V100 SXM2 Homelab: 64GB NVLink VRAM for $1,100

What This Is

A detailed reference document for building a local LLM inference homelab using NVIDIA V100 SXM2 GPUs. The guide focuses on achieving cost-effective, high-bandwidth GPU pooling through reverse-engineered NVLink hardware.

Key Hardware: The 1CATai TECH Board

The core component is a custom quad-GPU adapter board from Chinese company 1CATai TECH (一猫之下科技). The board, model TAQ-SXM2-4P5A5, implements NVIDIA's NVLink 2.0 signaling to create a real NVLink mesh across four V100 SXM2 modules. This provides approximately 300 GB/s bidirectional interconnect per pair, enabling effective tensor parallelism.

A complete quad board setup with 4x V100 SXM2 16GB modules, a PLX8749 IO card, cables, and cooling costs about $1,000-1,200 total, yielding 64GB of NVLink-unified VRAM. Individual V100 16GB modules currently cost $56-99 each.

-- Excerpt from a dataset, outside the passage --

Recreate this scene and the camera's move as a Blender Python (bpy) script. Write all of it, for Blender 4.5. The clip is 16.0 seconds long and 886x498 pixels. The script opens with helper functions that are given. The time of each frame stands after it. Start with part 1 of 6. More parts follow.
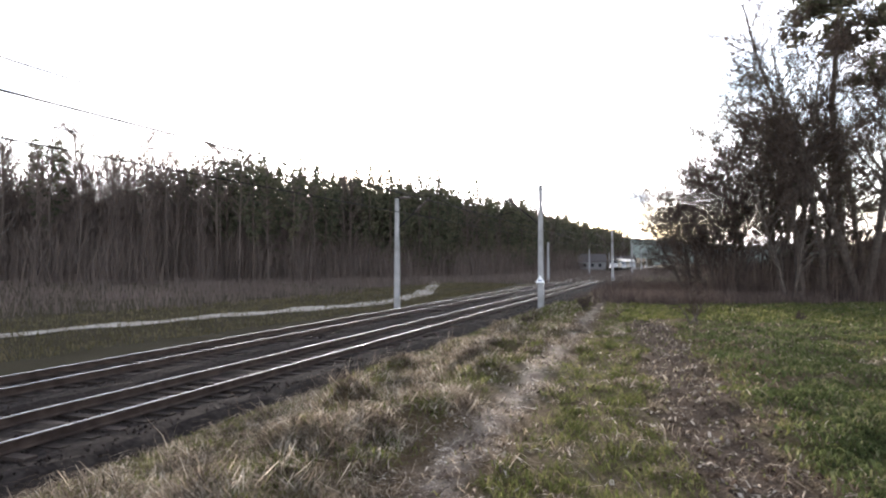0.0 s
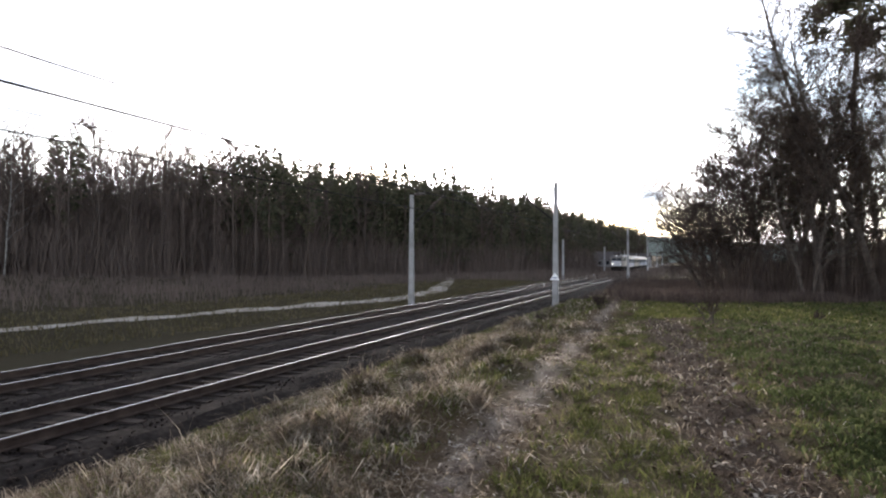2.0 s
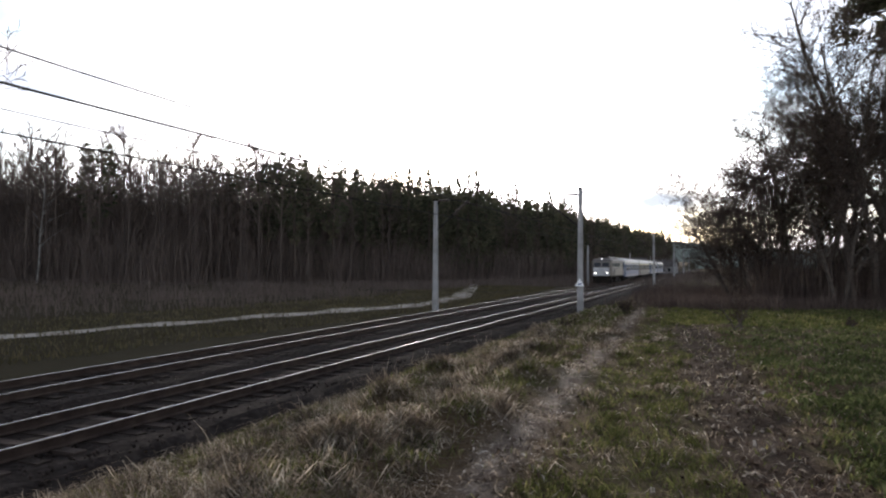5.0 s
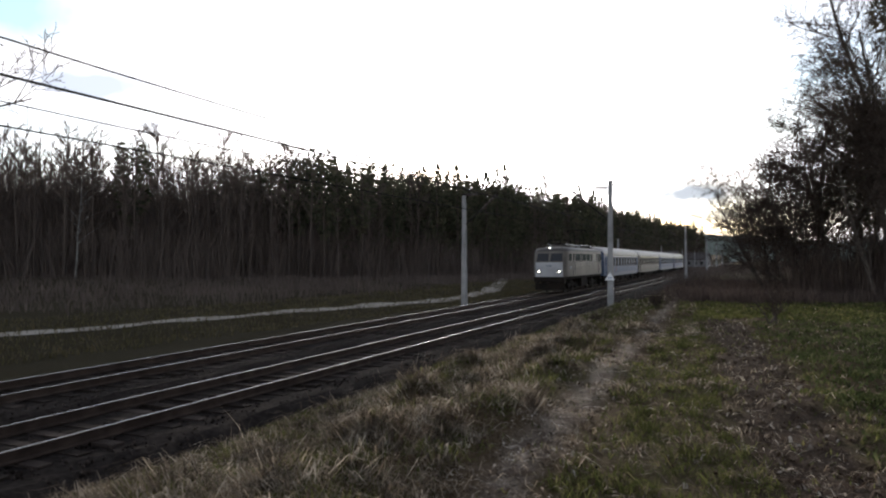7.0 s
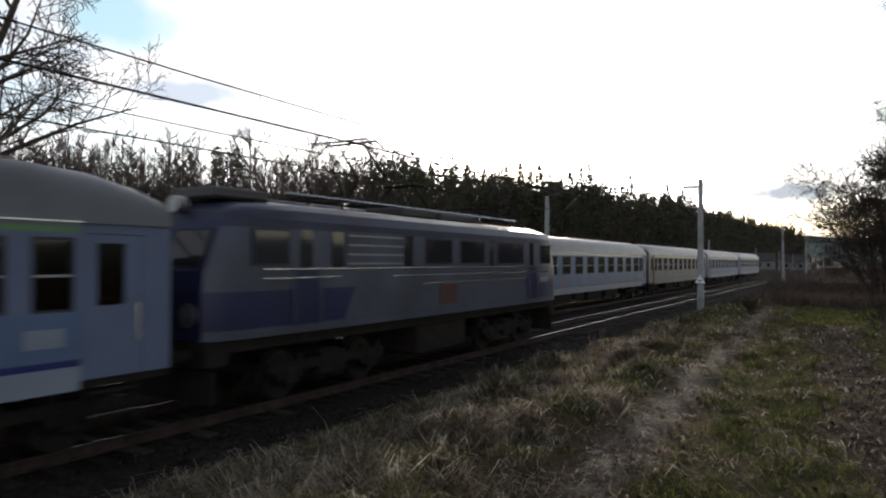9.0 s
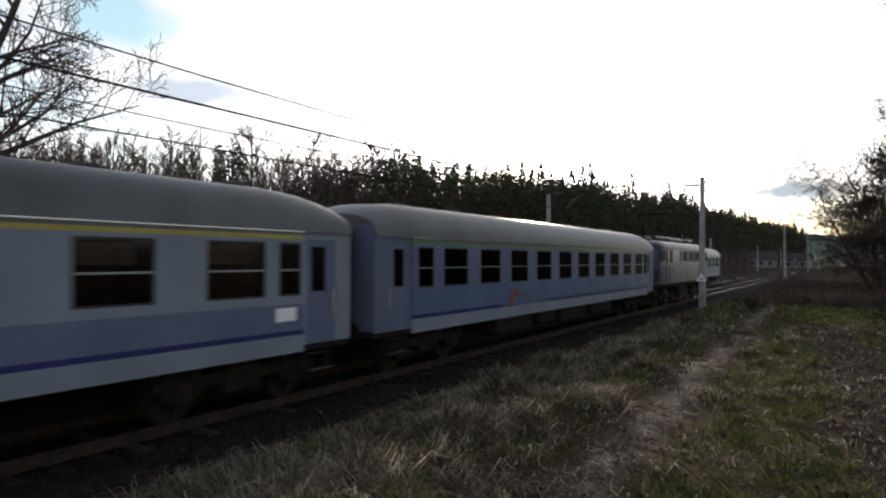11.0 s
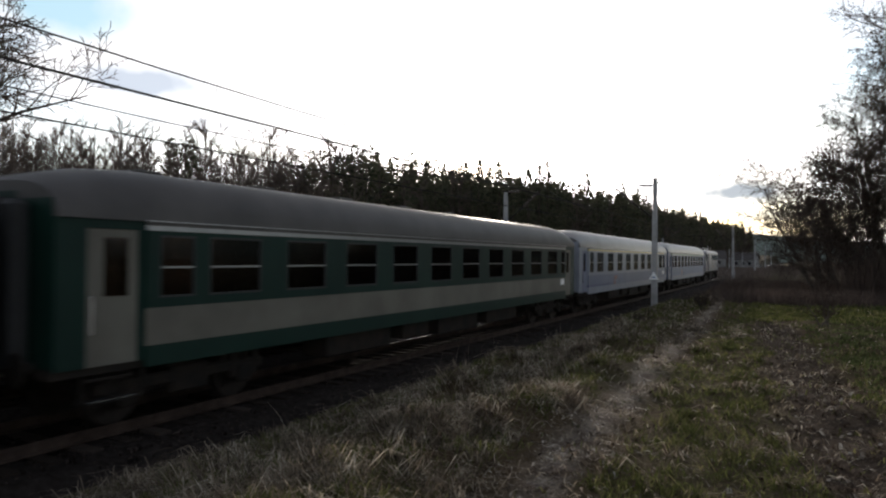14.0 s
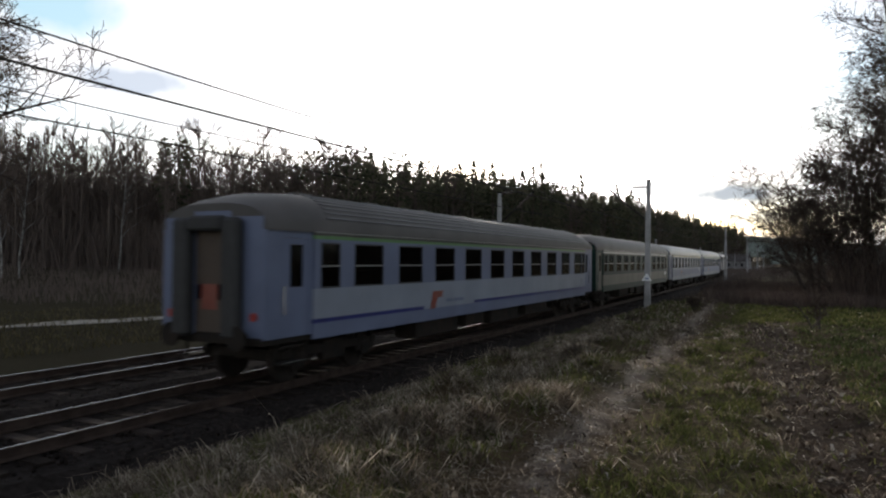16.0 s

What It's Not: Common Misconceptions

It's not "one big GPU." nvidia-smi shows four separate GPUs.
NVLink makes tensor parallelism fast enough to feel seamless, but requires software that supports TP (vLLM, llama.cpp, Ollama all work).
It's not automatic unified memory. Two quad boards are two separate NVLink islands connected by PCIe, creating a 20x bandwidth cliff between boards.
The Supermicro AOM-SXM2 has NO NVLink—it's just a carrier board.
The ~900 GB/s number is HBM2 bandwidth per card, not NVLink bandwidth. NVLink 2.0 is ~300 GB/s bidirectional per pair.

Why V100 SXM2 Specifically

900 GB/s HBM2 bandwidth per card with NVLink 2.0 on the SXM2 form factor.
Modules are physically identical across platforms (Supermicro 4029GP-TVRT, Inspur NF5288M5, Dell C4140, DGX-2).
Supercomputer decommissionings (Summit, Sierra) have flooded the secondary market, driving prices down.

MoE Model Advantage

While dense 70B models at Q4 might run at 20-30 tok/s on a single quad board, Mixture of Experts (MoE) models like DeepSeek V3.2 (~685B total, ~37B active per token) decouple storage requirements from inference bandwidth. V100s with massive HBM2 bandwidth and NVLink pools are ideal for this architecture.

120V Server Discovery

The Supermicro 4029GP-TVRT is an 8-way V100 SXM2 server with full NVLink cube mesh (same topology as DGX-1). It has wide-input PSUs accepting 100-240V and ships with standard US wall plugs. At 120V, PSUs derate to ~1,100W each. With V100s power-limited to 150W via nvidia-smi, total system draw is ~1,700W against ~4,400W available capacity—manageable on two standard 15A circuits. This provides 128GB of 8-way NVLink VRAM on residential power. Used units (8x V100 32GB, dual Xeon Gold, 128GB RAM) have been found on eBay for under $1,000.